• _TASK STATEMENT_:
Reproduce every line of the material below, but drop the pictures.

• _SOURCE DATA_:
[BEGIN]
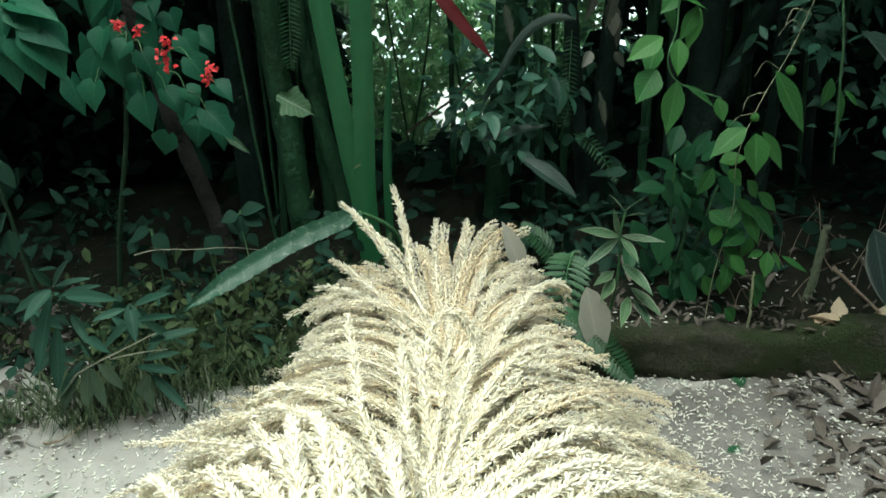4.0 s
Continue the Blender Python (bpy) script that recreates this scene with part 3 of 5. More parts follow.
def fallen_flowers():
    """Loose flowers strewn over the ground round the heap and on the bank."""
    rng = np.random.default_rng(5)
    pos = []
    while len(pos) < 9000:
        x, y = rng.uniform(-1.75, 1.6), rng.uniform(0.45, 2.5)
        edge = float(np.interp(y, [0.5, 1.4, 1.95, 2.2, 2.5], [0.70, 0.70, 0.58, 0.45, 0.2]))
        d = abs(x - 0.04) - edge
        if d < -0.12:
            continue
        reach = 0.46 if x < 0 else 0.55
        keep = 1.0 if d < 0.1 else math.exp(-(d - 0.1) / reach)
        if x < 0:
            keep *= 0.40
        if rng.uniform() > keep:
            continue
        z = max(ground_height(x, y), bed_height(x, y))
        if y > bank_line(x) and rng.uniform() > (0.9 if x > -0.8 else 0.4):
            continue
        if y > bank_line(x) - 0.02 and x > 0.5 and rng.uniform() > 0.12:
            continue
        pos.append((x, y, z + (0.010 if x > 0.5 else 0.004)))
    for k in range(3000):
        y = rng.uniform(0.5, 2.2)
        edge = float(np.interp(y, [0.5, 1.4, 1.95, 2.2], [0.68, 0.68, 0.56, 0.43]))
        x = 0.04 + edge * rng.uniform(-1, 1)
        pos.append((x, y, ground_height(x, y) + 0.006 + rng.exponential(0.008)))
    for k in range(260):
        x = rng.uniform(-1.0, -0.05)
        y = bank_line(x) + abs(rng.normal(0.0, 0.2))
        pos.append((x, y, bed_height(x, y) + 0.006))
    pos = np.array(pos)
    n = len(pos)
    a = rng.uniform(0, 2 * math.pi, n)
    way = np.stack([np.cos(a), np.sin(a), rng.normal(0.0, 0.10, n)], axis=1)
    v, f = bud_cloud(pos, way, np.tile([[0.0, 0.0, 1.0]], (n, 1)), np.where(pos[:, 0] < 0, 0.0182, 0.0162) * rng.uniform(0.65, 1.2, n), LITE, LITE_FACES)
    g = Geo()
    g.add(v, f)
    return tagged(new("fallen_flowers", g.mesh("fallen_flowers", LOOSE_FLOWER)), "small white fallen flowers scattered over the path", "flowers", kind="stuff")


fallen_flowers()


# ---- leaves of the plants: base, tip, width ----
SHRUB_NEAR_LEAVES = [
    (-0.752, 2.170, 1.099, -0.644, 2.120, 1.079, 0.072),
    (-0.742, 2.170, 1.087, -0.697, 2.120, 1.035, 0.078),
    (-0.769, 2.170, 1.054, -0.746, 2.120, 0.973, 0.111),
    (-0.719, 2.170, 1.057, -0.640, 2.120, 1.009, 0.098),
    (-0.713, 2.170, 1.047, -0.655, 2.120, 0.936, 0.111),
    (-0.785, 2.170, 1.051, -0.771, 2.120, 0.910, 0.111),
    (-0.747, 2.170, 1.031, -0.707, 2.120, 0.923, 0.098),
    (-0.770, 2.170, 1.093, -0.782, 2.120, 1.032, 0.091),
    (-0.566, 2.204, 1.172, -0.538, 2.169, 1.1, 0.091),
    (-0.474, 2.19, 1.177, -0.445, 2.159, 1.102, 0.101),
    (-0.399, 2.124, 1.167, -0.374, 2.088, 1.126, 0.068),
]
SHRUB_LEAVES = [
    (-0.636, 2.429, 0.948, -0.625, 2.389, 0.859, 0.091),
    (-0.543, 2.365, 0.943, -0.512, 2.342, 0.888, 0.078),
    (-0.575, 2.419, 0.816, -0.576, 2.376, 0.74, 0.095),
    (-0.594, 2.457, 0.866, -0.622, 2.419, 0.826, 0.062),
    (-0.526, 2.461, 0.822, -0.477, 2.423, 0.768, 0.075),
    (-0.468, 2.443, 0.828, -0.431, 2.417, 0.792, 0.067),
    (-0.39, 2.458, 0.832, -0.341, 2.43, 0.803, 0.067),
    (-0.409, 2.382, 0.78, -0.34, 2.338, 0.716, 0.085),
    (-0.428, 2.38, 0.918, -0.385, 2.363, 0.857, 0.078),
    (-0.645, 2.417, 0.998, -0.662, 2.37, 0.947, 0.074),
    (-0.588, 2.397, 0.967, -0.61, 2.363, 0.938, 0.066),
    (-0.693, 2.404, 0.865, -0.71, 2.373, 0.801, 0.082),
]
SHRUB_BACK_LEAVES = [
    (-0.485, 2.571, 0.954, -0.449, 2.546, 0.896, 0.085),
    (-0.52, 2.607, 1.015, -0.505, 2.574, 0.971, 0.086),
    (-0.448, 2.611, 0.959, -0.403, 2.575, 0.915, 0.071),
    (-0.507, 2.621, 0.739, -0.54, 2.578, 0.71, 0.08),
    (-0.469, 2.534, 0.709, -0.484, 2.498, 0.654, 0.085),
    (-0.571, 2.578, 1.047, -0.548, 2.536, 1.013, 0.078),
    (-0.637, 2.517, 1.063, -0.658, 2.495, 1.019, 0.077),
    (-0.431, 2.62, 0.705, -0.418, 2.578, 0.616, 0.08),
    (-0.58, 2.588, 0.669, -0.607, 2.572, 0.612, 0.088),
]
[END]
• _OUTPUT OF THE EXERCISE_:
4.0 s
Continue the Blender Python (bpy) script that recreates this scene with part 3 of 5. More parts follow.
def fallen_flowers():
    """Loose flowers strewn over the ground round the heap and on the bank."""
    rng = np.random.default_rng(5)
    pos = []
    while len(pos) < 9000:
        x, y = rng.uniform(-1.75, 1.6), rng.uniform(0.45, 2.5)
        edge = float(np.interp(y, [0.5, 1.4, 1.95, 2.2, 2.5], [0.70, 0.70, 0.58, 0.45, 0.2]))
        d = abs(x - 0.04) - edge
        if d < -0.12:
            continue
        reach = 0.46 if x < 0 else 0.55
        keep = 1.0 if d < 0.1 else math.exp(-(d - 0.1) / reach)
        if x < 0:
            keep *= 0.40
        if rng.uniform() > keep:
            continue
        z = max(ground_height(x, y), bed_height(x, y))
        if y > bank_line(x) and rng.uniform() > (0.9 if x > -0.8 else 0.4):
            continue
        if y > bank_line(x) - 0.02 and x > 0.5 and rng.uniform() > 0.12:
            continue
        pos.append((x, y, z + (0.010 if x > 0.5 else 0.004)))
    for k in range(3000):
        y = rng.uniform(0.5, 2.2)
        edge = float(np.interp(y, [0.5, 1.4, 1.95, 2.2], [0.68, 0.68, 0.56, 0.43]))
        x = 0.04 + edge * rng.uniform(-1, 1)
        pos.append((x, y, ground_height(x, y) + 0.006 + rng.exponential(0.008)))
    for k in range(260):
        x = rng.uniform(-1.0, -0.05)
        y = bank_line(x) + abs(rng.normal(0.0, 0.2))
        pos.append((x, y, bed_height(x, y) + 0.006))
    pos = np.array(pos)
    n = len(pos)
    a = rng.uniform(0, 2 * math.pi, n)
    way = np.stack([np.cos(a), np.sin(a), rng.normal(0.0, 0.10, n)], axis=1)
    v, f = bud_cloud(pos, way, np.tile([[0.0, 0.0, 1.0]], (n, 1)), np.where(pos[:, 0] < 0, 0.0182, 0.0162) * rng.uniform(0.65, 1.2, n), LITE, LITE_FACES)
    g = Geo()
    g.add(v, f)
    return tagged(new("fallen_flowers", g.mesh("fallen_flowers", LOOSE_FLOWER)), "small white fallen flowers scattered over the path", "flowers", kind="stuff")


fallen_flowers()


# ---- leaves of the plants: base, tip, width ----
SHRUB_NEAR_LEAVES = [
    (-0.752, 2.170, 1.099, -0.644, 2.120, 1.079, 0.072),
    (-0.742, 2.170, 1.087, -0.697, 2.120, 1.035, 0.078),
    (-0.769, 2.170, 1.054, -0.746, 2.120, 0.973, 0.111),
    (-0.719, 2.170, 1.057, -0.640, 2.120, 1.009, 0.098),
    (-0.713, 2.170, 1.047, -0.655, 2.120, 0.936, 0.111),
    (-0.785, 2.170, 1.051, -0.771, 2.120, 0.910, 0.111),
    (-0.747, 2.170, 1.031, -0.707, 2.120, 0.923, 0.098),
    (-0.770, 2.170, 1.093, -0.782, 2.120, 1.032, 0.091),
    (-0.566, 2.204, 1.172, -0.538, 2.169, 1.1, 0.091),
    (-0.474, 2.19, 1.177, -0.445, 2.159, 1.102, 0.101),
    (-0.399, 2.124, 1.167, -0.374, 2.088, 1.126, 0.068),
]
SHRUB_LEAVES = [
    (-0.636, 2.429, 0.948, -0.625, 2.389, 0.859, 0.091),
    (-0.543, 2.365, 0.943, -0.512, 2.342, 0.888, 0.078),
    (-0.575, 2.419, 0.816, -0.576, 2.376, 0.74, 0.095),
    (-0.594, 2.457, 0.866, -0.622, 2.419, 0.826, 0.062),
    (-0.526, 2.461, 0.822, -0.477, 2.423, 0.768, 0.075),
    (-0.468, 2.443, 0.828, -0.431, 2.417, 0.792, 0.067),
    (-0.39, 2.458, 0.832, -0.341, 2.43, 0.803, 0.067),
    (-0.409, 2.382, 0.78, -0.34, 2.338, 0.716, 0.085),
    (-0.428, 2.38, 0.918, -0.385, 2.363, 0.857, 0.078),
    (-0.645, 2.417, 0.998, -0.662, 2.37, 0.947, 0.074),
    (-0.588, 2.397, 0.967, -0.61, 2.363, 0.938, 0.066),
    (-0.693, 2.404, 0.865, -0.71, 2.373, 0.801, 0.082),
]
SHRUB_BACK_LEAVES = [
    (-0.485, 2.571, 0.954, -0.449, 2.546, 0.896, 0.085),
    (-0.52, 2.607, 1.015, -0.505, 2.574, 0.971, 0.086),
    (-0.448, 2.611, 0.959, -0.403, 2.575, 0.915, 0.071),
    (-0.507, 2.621, 0.739, -0.54, 2.578, 0.71, 0.08),
    (-0.469, 2.534, 0.709, -0.484, 2.498, 0.654, 0.085),
    (-0.571, 2.578, 1.047, -0.548, 2.536, 1.013, 0.078),
    (-0.637, 2.517, 1.063, -0.658, 2.495, 1.019, 0.077),
    (-0.431, 2.62, 0.705, -0.418, 2.578, 0.616, 0.08),
    (-0.58, 2.588, 0.669, -0.607, 2.572, 0.612, 0.088),
]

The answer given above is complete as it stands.